- Interactive map of Betty and Wilbur Davis State Park
- Type: State park
- Location: 133 Davis Road Westford, New York
- Nearest city: Cooperstown, New York
- Coordinates: 42°39′50″N 74°50′00″W﻿ / ﻿42.6638°N 74.8332°W
- Area: 223 acres (0.90 km^{2})
- Created: 2001
- Operator: New York State Office of Parks, Recreation and Historic Preservation
- Visitors: 16,246 (in 2020)
- Open: All year
- Website: Betty and Wilbur Davis State Park

= Betty and Wilbur Davis State Park =

State park in Otsego County, New York

Betty and Wilbur Davis State Park is a 223 acre state park located in Otsego County, New York. The park is southeast of Cooperstown and is in the northwest corner of the Town of Westford.

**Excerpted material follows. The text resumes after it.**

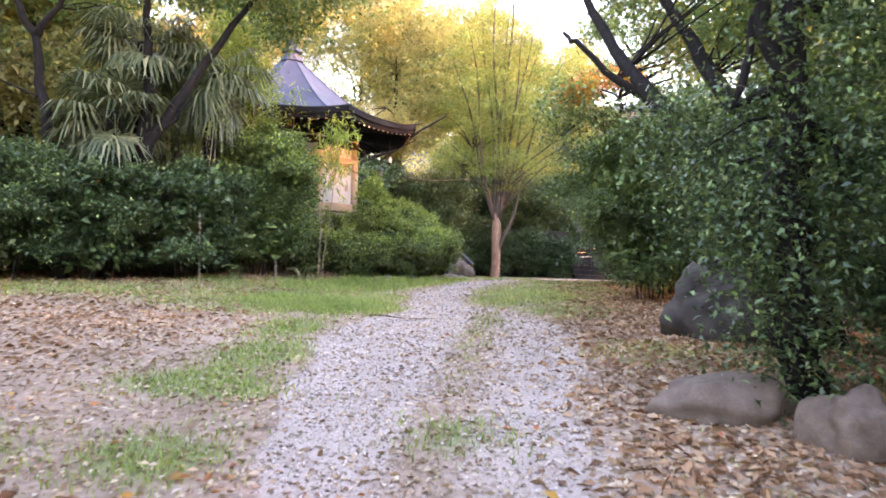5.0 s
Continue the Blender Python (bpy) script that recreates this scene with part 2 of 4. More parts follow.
def beam(bm, a, b, w, h):
    """A squared beam from a to b, w wide and h high."""
    a, b = Vector(a), Vector(b)
    d = (b - a)
    q = d.to_track_quat("X", "Z").to_matrix().to_4x4()
    bmesh.ops.create_cube(bm, size=1.0, matrix=Matrix.Translation((a + b) / 2) @ q @ Matrix.Diagonal((d.length, w, h, 1)))
    return bm


def tube(points, radii, sides=8, bm=None):
    """A tapered, rounded limb along points."""
    bm = bm or bmesh.new()
    rings = []
    n = len(points)
    pts = [Vector(p) for p in points]
    for i, p in enumerate(pts):
        d = (pts[min(i + 1, n - 1)] - pts[max(i - 1, 0)]).normalized()
        side = d.cross(Vector((0.31, 0.95, 0.05))).normalized()
        up = side.cross(d)
        r = radii[i]
        rings.append([bm.verts.new(p + (side * math.cos(a) + up * math.sin(a)) * r * (1 + 0.08 * noise.noise(p * 3 + Vector((a, 0, 0))))) for a in (2 * math.pi * k / sides for k in range(sides))])
    for a, b in zip(rings, rings[1:]):
        for k in range(sides):
            bm.faces.new((a[k], a[(k + 1) % sides], b[(k + 1) % sides], b[k]))
    bm.faces.new(rings[0][::-1])
    bm.faces.new(rings[-1])
    return bm


def wander(a, b, steps, sway, rng, lift=0.0):
    """Points from a to b with a natural sway, bowed by lift."""
    a, b = np.array(a, float), np.array(b, float)
    out = []
    ph = rng.uniform(0, 6.28, 3)
    for i in range(steps + 1):
        u = i / steps
        p = a + (b - a) * u + sway * math.sin(u * math.pi) * np.array([math.sin(ph[0] + 5 * u), math.sin(ph[1] + 4 * u), 0.4 * math.sin(ph[2] + 6 * u)])
        p[2] += lift * math.sin(u * math.pi)
        out.append(tuple(p))
    return out


def leaves(centres, count, spread, length, width, rng, droop=0.3, flat=0.0, outward=None, shaped=False):
    """Arrays of a cloud of folded leaves: count leaves round every centre."""
    c = np.repeat(np.asarray(centres, float), count, axis=0)
    n = len(c)
    off = rng.normal(0, 1, (n, 3)) * np.asarray(spread)
    p = c + off
    d = rng.normal(0, 1, (n, 3))
    d[:, 2] = d[:, 2] * (1 - flat) - droop
    if outward is not None:
        d += np.repeat(outward, count, axis=0) * 1.2
    d /= np.linalg.norm(d, axis=1, keepdims=True) + 1e-9
    up = rng.normal(0, 0.55, (n, 3))
    up[:, 2] += 1.0
    s = np.cross(d, up)
    s /= np.linalg.norm(s, axis=1, keepdims=True) + 1e-9
    nn = np.cross(s, d)
    size = rng.uniform(0.6, 1.25, (n, 1))
    L, W = length * size, width * size
    if shaped:
        # an ovate blade with a folded midrib and a bent tip
        mid = p + d * L * 0.45 - nn * W * 0.1
        edge = [p]
        for u, w, h in ((0.22, 0.42, 0.1), (0.5, 0.5, 0.14), (0.78, 0.28, 0.02)):
            edge.append(p + d * L * u + s * W * w + nn * W * h)
        edge.append(p + d * L - nn * L * 0.16)
        for u, w, h in ((0.78, 0.28, 0.02), (0.5, 0.5, 0.14), (0.22, 0.42, 0.1)):
            edge.append(p + d * L * u - s * W * w + nn * W * h)
        v = np.stack([mid] + edge, 1)
        f = (np.arange(n)[:, None, None] * 9 + np.array([[0, k + 1, (k + 1) % 8 + 1] for k in range(8)])[None]).astype(np.int32)
        return v.reshape(-1, 3), f.reshape(-1, 3)
    v = np.empty((n, 4, 3))
    v[:, 0] = p
    v[:, 1] = p + d * L * 0.45 + s * W * 0.5 + nn * W * 0.18
    v[:, 2] = p + d * L - nn * L * 0.12
    v[:, 3] = p + d * L * 0.45 - s * W * 0.5 + nn * W * 0.18
    base = np.arange(n)[:, None] * 4
    f = np.empty((n, 2, 3), np.int32)
    f[:, 0] = base + np.array([0, 1, 2])
    f[:, 1] = base + np.array([0, 2, 3])
    return v.reshape(-1, 3), f.reshape(-1, 3)


def lobes_shell(lobes, count, rng, depth=0.25, rough=0.25):
    """Sprig places on the uneven skin of a heap of ellipsoids, and the outward ways there. A lobe: x, y, z, rx, ry, rz."""
    lob = np.array(lobes, float)
    area = (lob[:, 3] * lob[:, 4] * lob[:, 5]) ** (2 / 3)
    pick = rng.choice(len(lob), count * 2, p=area / area.sum())
    d = rng.normal(0, 1, (count * 2, 3))
    d /= np.linalg.norm(d, axis=1, keepdims=True)
    k = 1 - np.abs(rng.normal(0, depth, (count * 2, 1)))
    L = lob[pick]
    wave = np.array([noise.noise(Vector(q * 2.3 + i)) for q, i in zip(d, pick * 3.7)])[:, None]
    p = L[:, :3] + d * L[:, 3:] * k * (1 + rough * wave)
    inside = np.zeros(len(p), bool)
    for i, l in enumerate(lob):
        q = (p - l[:3]) / l[3:]
        inside |= ((q ** 2).sum(1) < 0.45) & (pick != i)
    keep = ~inside
    return p[keep][:count], d[keep][:count]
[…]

The park is named for the New York couple who donated the land, and features forests, open land and two ponds.

==Facilities==
Betty and Wilbur Davis State Park was opened in 2001, and fully furnished log cabins were added in 2006. The park also features picnic tables and pavilion, ponds for catch and release fishing, hiking trails, and hunting in season. During the winter, the park is available for cross-country skiing and snowshoeing.